My heart ached and anxiety overwhelmed me. In February, my husband and I had cheered her and her teammates on in the 200-yard freestyle relay at the high school state championship meet. That she had this tumor still seemed surreal.
She’s going to be fine.
The next morning, I followed behind two nurses who wheeled my daughter down the hospital corridor.
“This is where we split,” the nurse said to me, stopping next to a set of doors.
I looked down at our daughter. Her eyes were wide and wet around the edges. She hadn’t cried in front of me since her diagnosis.
“I love you,” I bent over and gave her a kiss through my mask on her forehead.
I wanted to be encouraging and to tell her out loud, “You’ll be fine.” But I didn’t.

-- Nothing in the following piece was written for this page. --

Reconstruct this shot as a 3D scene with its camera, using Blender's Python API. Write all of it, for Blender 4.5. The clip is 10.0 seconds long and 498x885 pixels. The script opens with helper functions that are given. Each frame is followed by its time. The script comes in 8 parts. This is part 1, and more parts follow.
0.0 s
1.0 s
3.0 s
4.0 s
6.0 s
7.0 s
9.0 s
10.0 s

My husband and I had done our best to stack the deck in her favor, but the circumstances were beyond our control. I couldn’t bring myself to say something that might not be true.
The nurse hit the door pad and pushed my daughter away to the operating room.

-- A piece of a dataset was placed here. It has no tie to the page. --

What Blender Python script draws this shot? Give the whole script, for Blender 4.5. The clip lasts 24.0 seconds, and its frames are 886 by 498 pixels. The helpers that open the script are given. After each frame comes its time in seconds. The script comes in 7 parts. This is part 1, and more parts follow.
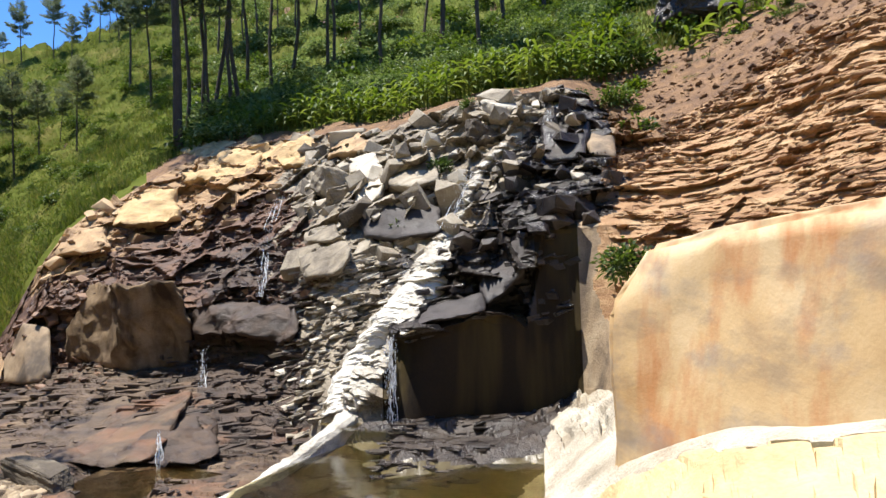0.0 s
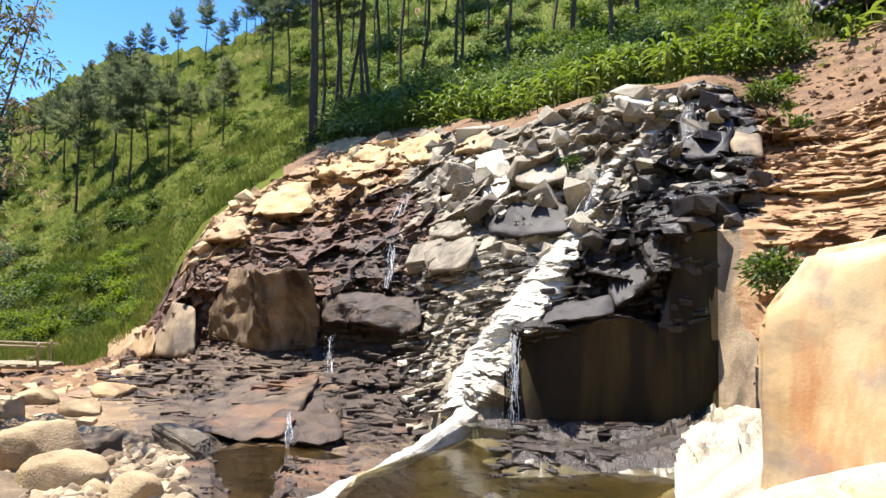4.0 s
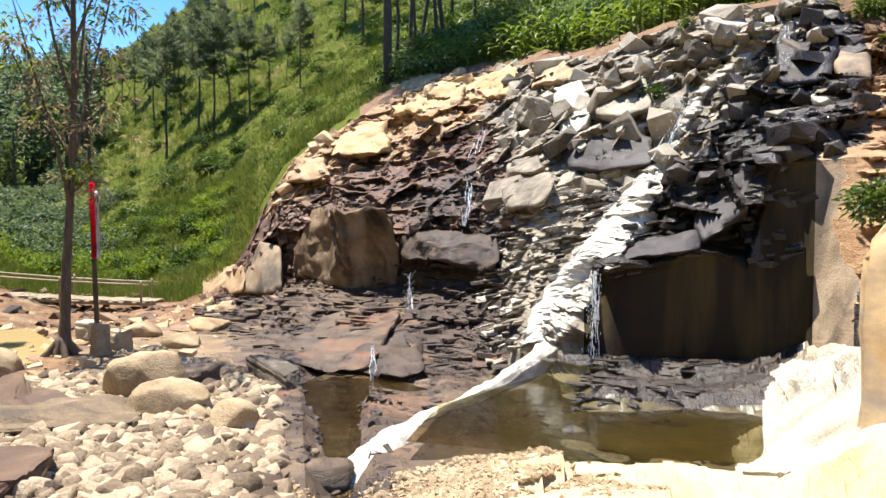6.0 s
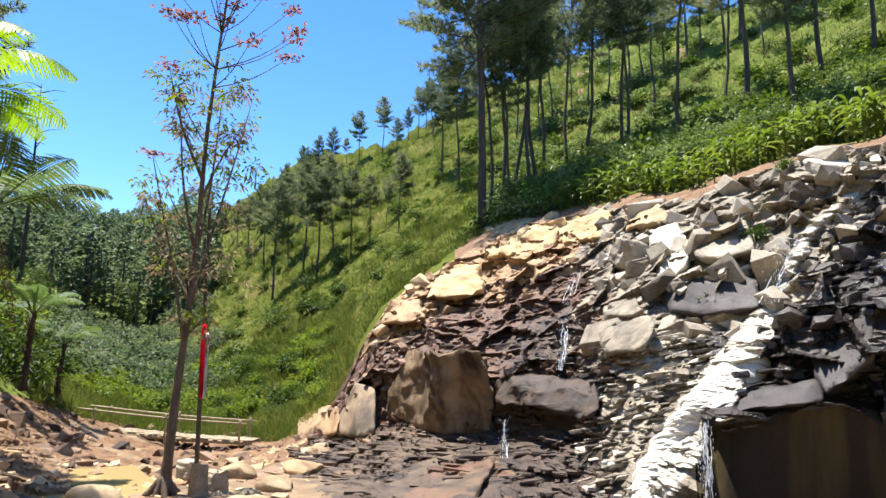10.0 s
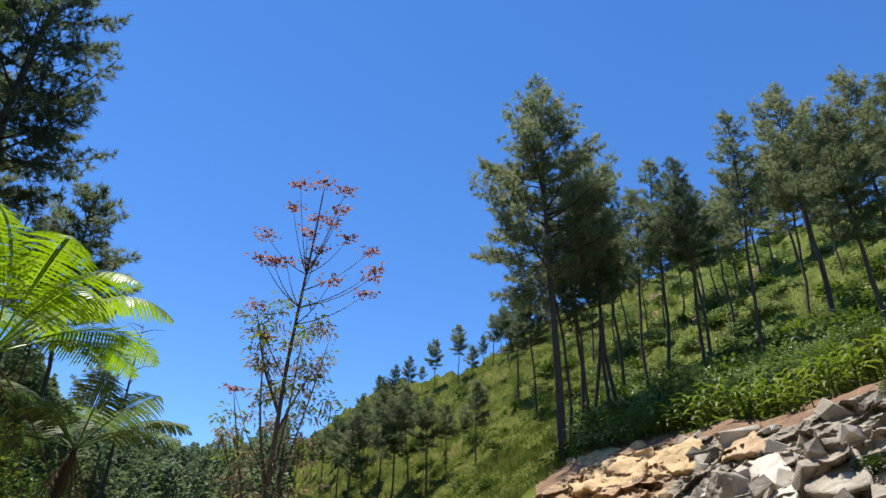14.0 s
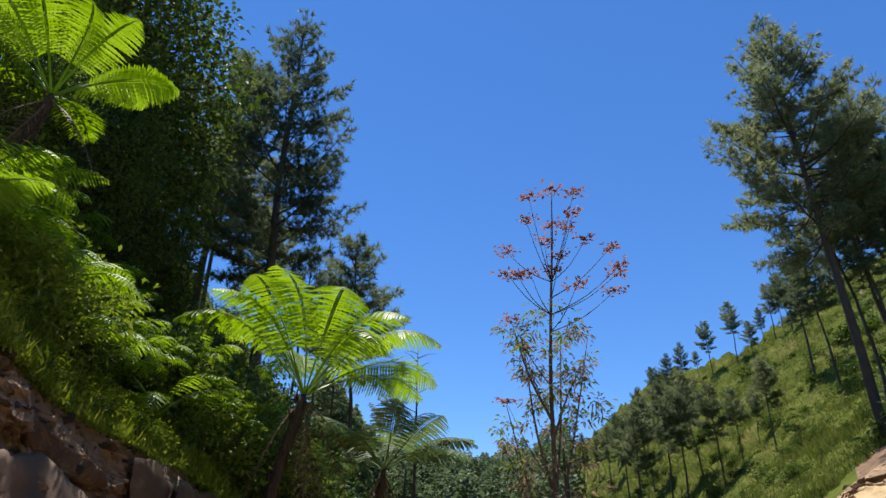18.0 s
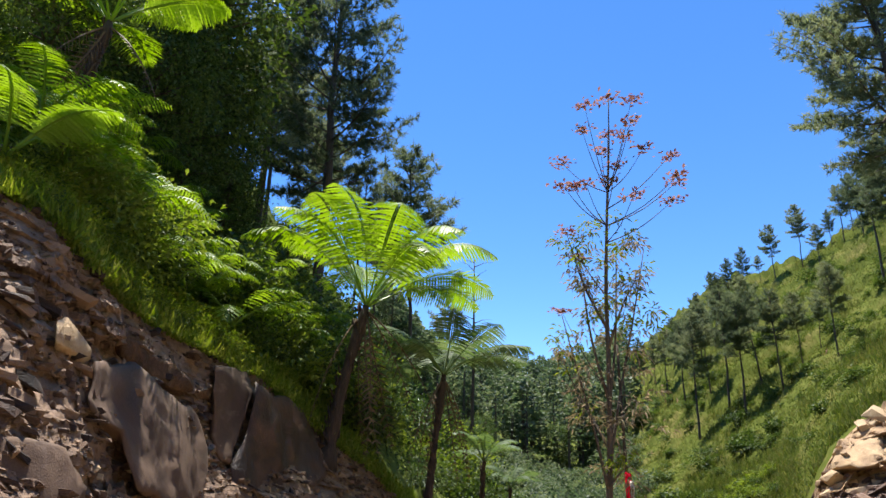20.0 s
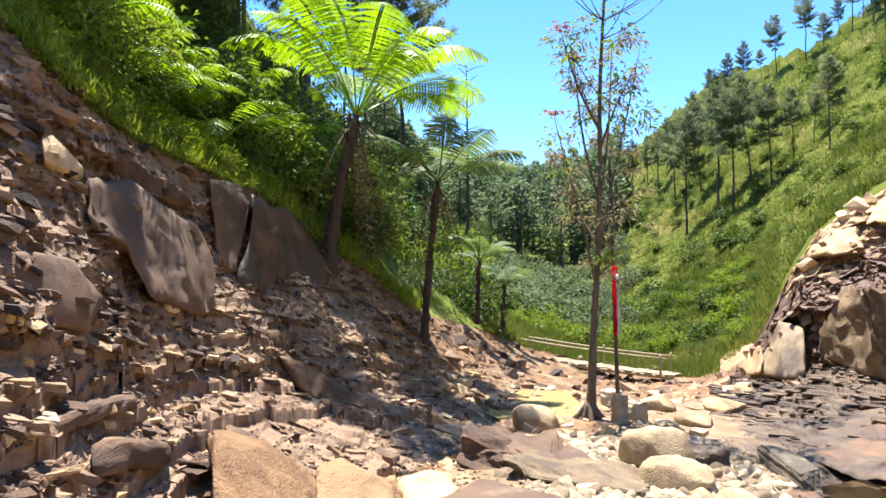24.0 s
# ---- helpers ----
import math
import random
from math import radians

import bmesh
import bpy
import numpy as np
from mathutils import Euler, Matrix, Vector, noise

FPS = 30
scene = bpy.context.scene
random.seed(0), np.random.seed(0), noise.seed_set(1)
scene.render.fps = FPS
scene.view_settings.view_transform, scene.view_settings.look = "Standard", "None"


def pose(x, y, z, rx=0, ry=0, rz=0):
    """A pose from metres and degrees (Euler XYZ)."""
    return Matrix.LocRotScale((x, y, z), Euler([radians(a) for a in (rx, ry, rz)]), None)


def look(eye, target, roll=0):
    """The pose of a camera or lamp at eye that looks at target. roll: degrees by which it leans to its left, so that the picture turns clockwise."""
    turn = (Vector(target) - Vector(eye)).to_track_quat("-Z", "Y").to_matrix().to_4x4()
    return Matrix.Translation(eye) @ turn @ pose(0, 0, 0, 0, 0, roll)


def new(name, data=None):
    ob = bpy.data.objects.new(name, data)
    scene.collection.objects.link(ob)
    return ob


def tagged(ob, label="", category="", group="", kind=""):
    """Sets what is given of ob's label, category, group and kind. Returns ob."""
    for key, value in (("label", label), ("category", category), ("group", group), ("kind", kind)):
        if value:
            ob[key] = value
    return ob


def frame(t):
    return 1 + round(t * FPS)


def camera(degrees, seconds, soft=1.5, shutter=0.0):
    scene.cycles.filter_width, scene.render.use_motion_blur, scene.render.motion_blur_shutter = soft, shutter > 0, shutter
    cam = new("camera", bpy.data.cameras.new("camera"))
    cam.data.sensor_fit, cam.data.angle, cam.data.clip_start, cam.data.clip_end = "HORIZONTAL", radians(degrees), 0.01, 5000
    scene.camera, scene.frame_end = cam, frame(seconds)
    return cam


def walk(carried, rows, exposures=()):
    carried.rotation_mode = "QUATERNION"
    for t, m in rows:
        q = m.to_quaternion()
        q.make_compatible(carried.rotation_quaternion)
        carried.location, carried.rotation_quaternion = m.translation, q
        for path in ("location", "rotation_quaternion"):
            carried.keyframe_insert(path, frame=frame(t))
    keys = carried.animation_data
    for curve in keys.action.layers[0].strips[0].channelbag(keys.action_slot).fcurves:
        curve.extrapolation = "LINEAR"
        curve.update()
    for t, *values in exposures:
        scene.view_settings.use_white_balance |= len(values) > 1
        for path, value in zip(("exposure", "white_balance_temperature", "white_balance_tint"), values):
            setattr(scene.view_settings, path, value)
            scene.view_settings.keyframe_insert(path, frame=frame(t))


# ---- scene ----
EXPOSURES = [(0.0, 1.02), (2.0, 1.2), (5.0, 1.47), (7.0, 1.32), (10.0, 1.45), (11.5, 1.2), (13.5, 0.85), (17.5, 0.62), (20.0, 1.12), (22.0, 1.75), (24.0, 1.85)]
cam = camera(67.66, 24.0, soft=1.5)
# seconds, place, pitch, roll and heading of the hand-held camera, 2.6 m above the stream
PATH = []
for row in """0.0 0.00 -0.00 -0.00 2.61 1.83 0.04
0.5 -0.02 0.02 0.01 4.27 0.79 -0.20
1.0 -0.04 0.03 0.02 6.03 0.45 -1.30
1.5 -0.05 0.05 0.01 7.49 0.09 -3.19
2.0 -0.09 0.06 0.00 7.88 -0.94 1.47
2.5 -0.12 0.08 -0.01 5.85 -1.64 4.52
4.5 -0.15 0.10 -0.05 1.63 -0.55 11.97
5.0 -0.16 0.11 -0.06 -0.13 -0.32 13.87
5.5 -0.17 0.11 -0.06 -1.53 -0.10 15.37
6.0 -0.17 0.12 -0.07 -2.70 -0.17 16.69
6.5 -0.18 0.12 -0.06 -3.55 -0.22 17.77
7.0 -0.18 0.13 -0.06 -4.01 -0.52 19.05
7.5 -0.19 0.13 -0.06 -3.63 -0.92 20.30
8.0 -0.19 0.13 -0.06 -2.07 -1.15 21.88
8.5 -0.20 0.12 -0.05 -0.13 -1.26 22.95
9.0 -0.19 0.13 -0.03 3.56 -1.50 23.58
9.5 -0.18 0.12 -0.03 6.76 -1.40 23.65
10.0 -0.19 0.09 -0.01 9.30 -0.77 24.68
10.5 -0.19 0.09 0.01 12.57 -0.71 27.81
11.0 -0.19 0.10 0.04 16.80 -1.00 29.61
11.5 -0.19 0.08 0.05 20.38 -1.92 30.15
13.5 -0.14 0.06 0.06 28.84 -2.15 29.97
14.0 -0.13 0.09 0.05 28.59 -1.45 31.27
14.5 -0.13 0.11 0.05 28.58 -1.88 34.49
15.0 -0.12 0.09 0.05 28.64 -2.12 36.99
15.5 -0.13 0.05 0.06 29.40 -1.79 39.20
16.0 -0.10 0.04 0.08 30.26 -1.25 42.38
16.5 -0.07 0.03 0.07 30.61 -1.21 45.67
17.0 -0.02 0.05 0.06 29.81 -1.24 49.51
17.5 0.01 0.05 0.06 28.73 -1.10 53.14
19.5 0.19 -0.08 0.13 24.49 -1.91 58.20
20.0 0.21 -0.08 0.12 19.98 -1.97 59.89
20.5 0.21 -0.07 0.12 16.84 -1.89 61.22
21.0 0.18 -0.07 0.13 13.90 -1.68 61.84
21.5 0.15 -0.06 0.13 11.61 -1.41 61.50
22.0 0.15 -0.06 0.12 9.71 -1.34 60.84
22.5 0.17 -0.06 0.12 9.10 -1.38 60.24
23.0 0.21 -0.06 0.10 8.17 -1.17 59.92
23.5 0.24 -0.04 0.09 6.49 -0.65 59.74
24.0 0.25 -0.04 0.08 3.51 0.05 59.87""".split("\n"):
    t, px, py, pz, pit, rol, yaw = (float(v) for v in row.split())
    PATH.append((t, pose(px, py, 2.6 + pz, 90 + pit, rol, yaw)))
walk(cam, PATH, EXPOSURES)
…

A few hours later, we got the good news we’d hoped for: The doctor successfully removed most of the tumor—a low-grade astrocytoma, we learned—and despite some expected temporary deficits, she was, indeed, going to be fine.
With the assistance of a walker, our daughter left the hospital three days after the surgery. She had weakness in her right leg and foot and numbness on her right side, but with time, patience and physical therapy, she recovered her way back to the life of a typical teen.
In July, we celebrated her sixteenth birthday. Then in August, she began her junior year of high school. In September, she returned to swimming. And on that November afternoon, I quietly sat next to her in the bureau of motor vehicles parking lot, where she’d just completed her driver’s license test and where, together, we waited for her results.
The examiner approached her side of the car, clipboard in hand. “How do you think you did?” he asked her.
Unsure and still nervous, she hesitated, “OK… I think?”
The examiner’s eyes smiled at me above his mask and I nodded back.
This time I knew for sure: She was going to be just fine.